### [Material to process]
^^^^^^^^^^^^^^^^
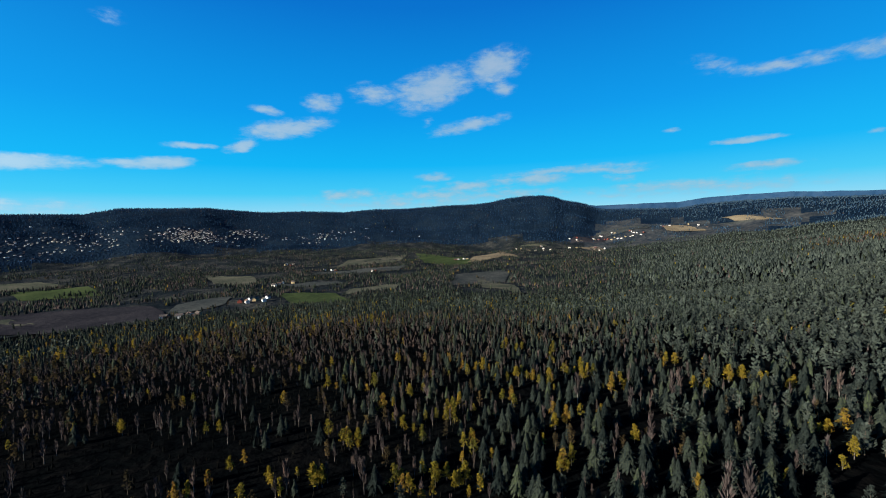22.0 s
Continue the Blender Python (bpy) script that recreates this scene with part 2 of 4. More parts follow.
SPRUCE = surface("spruce_needles", [(0.05, (.0030, .0047, .0047)), (0.4, (.0070, .0096, .0092)), (0.7, (.0122, .0163, .0133)), (0.88, (.0180, .0218, .0148)), (1.0, (.0225, .0315, .0150))], 0.25, tint=True, bump=0, fine_scale=2.6)
PINE = surface("pine_needles", [(0.05, (.0075, .0098, .0102)), (0.5, (.0218, .0285, .0256)), (1.0, (.0335, .0418, .0350))], 0.25, tint=True, bump=0, fine_scale=2.6)
# Blue haze put into needle colours; paler pine stands for the front-lit north.
HAZED_SPRUCE = surface("hazed_spruce_needles", [(0.2, (.0036, .0110, .0250)), (0.55, (.0058, .0150, .0320)), (0.85, (.0085, .0195, .0370)), (1.0, (.0120, .0235, .0385))], 0.02, tint=True, bump=0)
HAZED_PINE = surface("hazed_pine_needles", [(0.2, (.012, .0235, .0365)), (0.55, (.018, .0325, .0475)), (0.85, (.0245, .0405, .0555)), (1.0, (.030, .0455, .058))], 0.02, tint=True, bump=0)
# Sapling colour darkened to stand for shade under the trees.
SHADED_BRUSH = surface("shaded_brush", [(0.2, (.0009, .0012, .0014)), (0.6, (.002, .0022, .0021)), (1.0, (.0045, .004, .0034))], 0.3, tint=True, bump=0)
# Brown leaves, with some dimness of the backlit sunward slope in the colour.
ALDER = surface("dim_brown_leaves", [(0.2, (.013, .0115, .0072)), (0.55, (.025, .0195, .0105)), (0.85, (.040, .029, .0135)), (1.0, (.055, .039, .015))], 0.4, tint=True, bump=0, leaf=.25)
# Both wooded grounds below hold haze, and some far shade, in their bluish tones.
HAZED_CANOPY = surface("hazed_far_woodland", [(0.1, (.0020, .0052, .0112)), (0.45, (.0032, .0075, .0148)), (0.75, (.0048, .0100, .0175)), (1.0, (.0074, .0125, .0185))], 0.006, bump=.9, fine_scale=.06)
HAZED_VALE = surface("hazed_valley_woodland", [(0.1, (.0035, .0056, .0078)), (0.45, (.0075, .0100, .0120)), (0.75, (.0160, .0175, .0180)), (1.0, (.0330, .0335, .0300))], 0.014, bump=.8, fine_scale=.09)
# The blue of this backdrop is distance haze put into the base colour.
HAZED_RANGE = surface("hazed_mountains", [(0.1, (.0055, .0175, .041)), (0.5, (.0085, .023, .050)), (1.0, (.013, .029, .057))], 0.0035, bump=.6, fine_scale=.02)
BIRCH = surface("autumn_leaves", [(0.1, (.046, .046, .013)), (0.35, (.090, .076, .012)), (0.6, (.138, .104, .013)), (0.82, (.128, .080, .015)), (1.0, (.092, .046, .018))], 0.4, tint=True, bump=0, leaf=.45)
TWIGS = surface("bare_twigs", [(0.2, (.019, .0165, .0168)), (0.6, (.034, .0275, .0275)), (1.0, (.052, .037, .031))], 0.5, tint=True, bump=0)
BARK = surface("grey_bark", [(0.2, (.03, .026, .022)), (0.8, (.075, .062, .052))], 1.2, bump=.4)
WHITE_BARK = surface("birch_bark", [(0.2, (.030, .027, .026)), (0.5, (.075, .070, .066)), (1.0, (.130, .122, .115))], 1.5, bump=.2)
# Near-black because the shade under the trees is put into this colour.
SHADED_FLOOR = surface("shaded_forest_floor", [(0.1, (.0006, .0009, .0012)), (0.45, (.0009, .0012, .0014)), (0.75, (.0014, .0016, .0018)), (1.0, (.0025, .0025, .0025))], 0.02, bump=.5, fine_scale=0.22)
# The bluish grey of these flats includes valley haze.
FLATS = surface("hazed_valley_flats", [(0.1, (.0080, .0115, .0160)), (0.45, (.0150, .0185, .0225)), (0.75, (.0250, .0280, .0305)), (1.0, (.0400, .0425, .0435))], 0.008, bump=.4, fine_scale=.05)
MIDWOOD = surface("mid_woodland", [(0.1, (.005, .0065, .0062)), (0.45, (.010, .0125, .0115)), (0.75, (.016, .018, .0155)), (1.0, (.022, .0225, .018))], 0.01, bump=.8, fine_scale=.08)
GRASS = surface("meadow_grass", [(0.1, (.0150, .0225, .0110)), (0.6, (.0225, .0330, .0140)), (1.0, (.0330, .0400, .0190))], 0.012, bump=.2, fine_scale=.1)
PASTURE = surface("dry_pasture", [(0.1, (.0230, .0275, .0210)), (0.6, (.0390, .0410, .0310)), (1.0, (.0560, .0540, .0420))], 0.012, bump=.2, fine_scale=.1)
FALLOW = surface("fallow_field", [(0.1, (.015, .0185, .0195)), (0.6, (.024, .0275, .0275)), (1.0, (.037, .0395, .0370))], 0.012, bump=.2, fine_scale=.1)
SOIL = surface("ploughed_soil", [(0.1, (.0095, .0098, .0125)), (0.6, (.0145, .0145, .0175)), (1.0, (.0205, .0200, .0225))], 0.012, bump=.3, fine_scale=.1)
STUBBLE = surface("pale_stubble", [(0.1, (0.066, 0.054, 0.036)), (0.6, (0.09, 0.075, 0.051)), (1.0, (0.108, 0.093, 0.066))], 0.012, bump=.2, fine_scale=.1)
GRAVEL = surface("gravel_track", [(0.1, (.018, .016, .015)), (0.6, (.032, .029, .027)), (1.0, (.050, .045, .041))], 0.3, bump=.4)
BRASH = surface("weathered_brash", [(0.1, (.030, .025, .020)), (0.5, (.085, .073, .058)), (1.0, (.180, .160, .135))], 0.35, bump=.3)
WHITE_PAINT = surface("white_paint", [(0.1, (0.348, 0.343, 0.326)), (1.0, (0.422, 0.416, 0.405))], .4, rough=.6, bump=.05)
GREY_PAINT = surface("grey_paint", [(0.1, (.15, .15, .145)), (1.0, (.22, .215, .205))], .4, rough=.7, bump=.05)
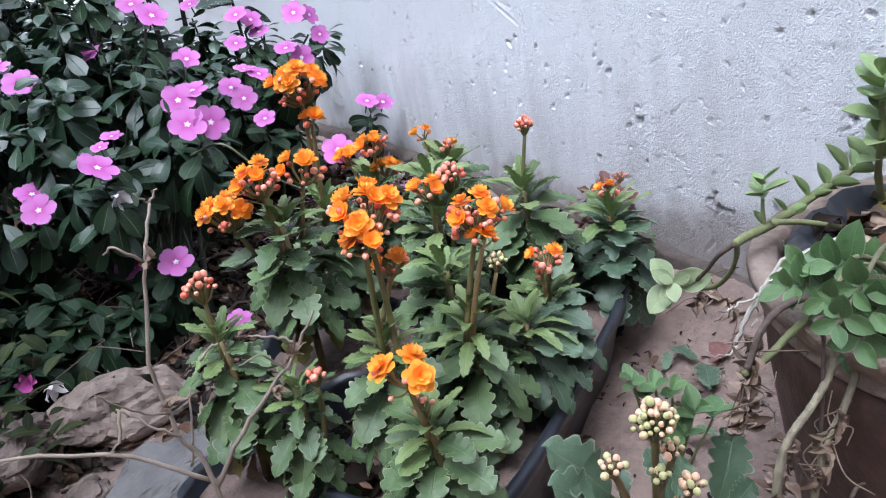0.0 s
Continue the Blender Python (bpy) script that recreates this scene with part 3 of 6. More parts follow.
^^^^^^^^^^^^^^^^
### [Problem to work on]
Leave out the pictures and print each record exactly as it stands.

### [Problem solution]
22.0 s
Continue the Blender Python (bpy) script that recreates this scene with part 2 of 4. More parts follow.
SPRUCE = surface("spruce_needles", [(0.05, (.0030, .0047, .0047)), (0.4, (.0070, .0096, .0092)), (0.7, (.0122, .0163, .0133)), (0.88, (.0180, .0218, .0148)), (1.0, (.0225, .0315, .0150))], 0.25, tint=True, bump=0, fine_scale=2.6)
PINE = surface("pine_needles", [(0.05, (.0075, .0098, .0102)), (0.5, (.0218, .0285, .0256)), (1.0, (.0335, .0418, .0350))], 0.25, tint=True, bump=0, fine_scale=2.6)
# Blue haze put into needle colours; paler pine stands for the front-lit north.
HAZED_SPRUCE = surface("hazed_spruce_needles", [(0.2, (.0036, .0110, .0250)), (0.55, (.0058, .0150, .0320)), (0.85, (.0085, .0195, .0370)), (1.0, (.0120, .0235, .0385))], 0.02, tint=True, bump=0)
HAZED_PINE = surface("hazed_pine_needles", [(0.2, (.012, .0235, .0365)), (0.55, (.018, .0325, .0475)), (0.85, (.0245, .0405, .0555)), (1.0, (.030, .0455, .058))], 0.02, tint=True, bump=0)
# Sapling colour darkened to stand for shade under the trees.
SHADED_BRUSH = surface("shaded_brush", [(0.2, (.0009, .0012, .0014)), (0.6, (.002, .0022, .0021)), (1.0, (.0045, .004, .0034))], 0.3, tint=True, bump=0)
# Brown leaves, with some dimness of the backlit sunward slope in the colour.
ALDER = surface("dim_brown_leaves", [(0.2, (.013, .0115, .0072)), (0.55, (.025, .0195, .0105)), (0.85, (.040, .029, .0135)), (1.0, (.055, .039, .015))], 0.4, tint=True, bump=0, leaf=.25)
# Both wooded grounds below hold haze, and some far shade, in their bluish tones.
HAZED_CANOPY = surface("hazed_far_woodland", [(0.1, (.0020, .0052, .0112)), (0.45, (.0032, .0075, .0148)), (0.75, (.0048, .0100, .0175)), (1.0, (.0074, .0125, .0185))], 0.006, bump=.9, fine_scale=.06)
HAZED_VALE = surface("hazed_valley_woodland", [(0.1, (.0035, .0056, .0078)), (0.45, (.0075, .0100, .0120)), (0.75, (.0160, .0175, .0180)), (1.0, (.0330, .0335, .0300))], 0.014, bump=.8, fine_scale=.09)
# The blue of this backdrop is distance haze put into the base colour.
HAZED_RANGE = surface("hazed_mountains", [(0.1, (.0055, .0175, .041)), (0.5, (.0085, .023, .050)), (1.0, (.013, .029, .057))], 0.0035, bump=.6, fine_scale=.02)
BIRCH = surface("autumn_leaves", [(0.1, (.046, .046, .013)), (0.35, (.090, .076, .012)), (0.6, (.138, .104, .013)), (0.82, (.128, .080, .015)), (1.0, (.092, .046, .018))], 0.4, tint=True, bump=0, leaf=.45)
TWIGS = surface("bare_twigs", [(0.2, (.019, .0165, .0168)), (0.6, (.034, .0275, .0275)), (1.0, (.052, .037, .031))], 0.5, tint=True, bump=0)
BARK = surface("grey_bark", [(0.2, (.03, .026, .022)), (0.8, (.075, .062, .052))], 1.2, bump=.4)
WHITE_BARK = surface("birch_bark", [(0.2, (.030, .027, .026)), (0.5, (.075, .070, .066)), (1.0, (.130, .122, .115))], 1.5, bump=.2)
# Near-black because the shade under the trees is put into this colour.
SHADED_FLOOR = surface("shaded_forest_floor", [(0.1, (.0006, .0009, .0012)), (0.45, (.0009, .0012, .0014)), (0.75, (.0014, .0016, .0018)), (1.0, (.0025, .0025, .0025))], 0.02, bump=.5, fine_scale=0.22)
# The bluish grey of these flats includes valley haze.
FLATS = surface("hazed_valley_flats", [(0.1, (.0080, .0115, .0160)), (0.45, (.0150, .0185, .0225)), (0.75, (.0250, .0280, .0305)), (1.0, (.0400, .0425, .0435))], 0.008, bump=.4, fine_scale=.05)
MIDWOOD = surface("mid_woodland", [(0.1, (.005, .0065, .0062)), (0.45, (.010, .0125, .0115)), (0.75, (.016, .018, .0155)), (1.0, (.022, .0225, .018))], 0.01, bump=.8, fine_scale=.08)
GRASS = surface("meadow_grass", [(0.1, (.0150, .0225, .0110)), (0.6, (.0225, .0330, .0140)), (1.0, (.0330, .0400, .0190))], 0.012, bump=.2, fine_scale=.1)
PASTURE = surface("dry_pasture", [(0.1, (.0230, .0275, .0210)), (0.6, (.0390, .0410, .0310)), (1.0, (.0560, .0540, .0420))], 0.012, bump=.2, fine_scale=.1)
FALLOW = surface("fallow_field", [(0.1, (.015, .0185, .0195)), (0.6, (.024, .0275, .0275)), (1.0, (.037, .0395, .0370))], 0.012, bump=.2, fine_scale=.1)
SOIL = surface("ploughed_soil", [(0.1, (.0095, .0098, .0125)), (0.6, (.0145, .0145, .0175)), (1.0, (.0205, .0200, .0225))], 0.012, bump=.3, fine_scale=.1)
STUBBLE = surface("pale_stubble", [(0.1, (0.066, 0.054, 0.036)), (0.6, (0.09, 0.075, 0.051)), (1.0, (0.108, 0.093, 0.066))], 0.012, bump=.2, fine_scale=.1)
GRAVEL = surface("gravel_track", [(0.1, (.018, .016, .015)), (0.6, (.032, .029, .027)), (1.0, (.050, .045, .041))], 0.3, bump=.4)
BRASH = surface("weathered_brash", [(0.1, (.030, .025, .020)), (0.5, (.085, .073, .058)), (1.0, (.180, .160, .135))], 0.35, bump=.3)
WHITE_PAINT = surface("white_paint", [(0.1, (0.348, 0.343, 0.326)), (1.0, (0.422, 0.416, 0.405))], .4, rough=.6, bump=.05)
GREY_PAINT = surface("grey_paint", [(0.1, (.15, .15, .145)), (1.0, (.22, .215, .205))], .4, rough=.7, bump=.05)
0.0 s
Continue the Blender Python (bpy) script that recreates this scene with part 3 of 6. More parts follow.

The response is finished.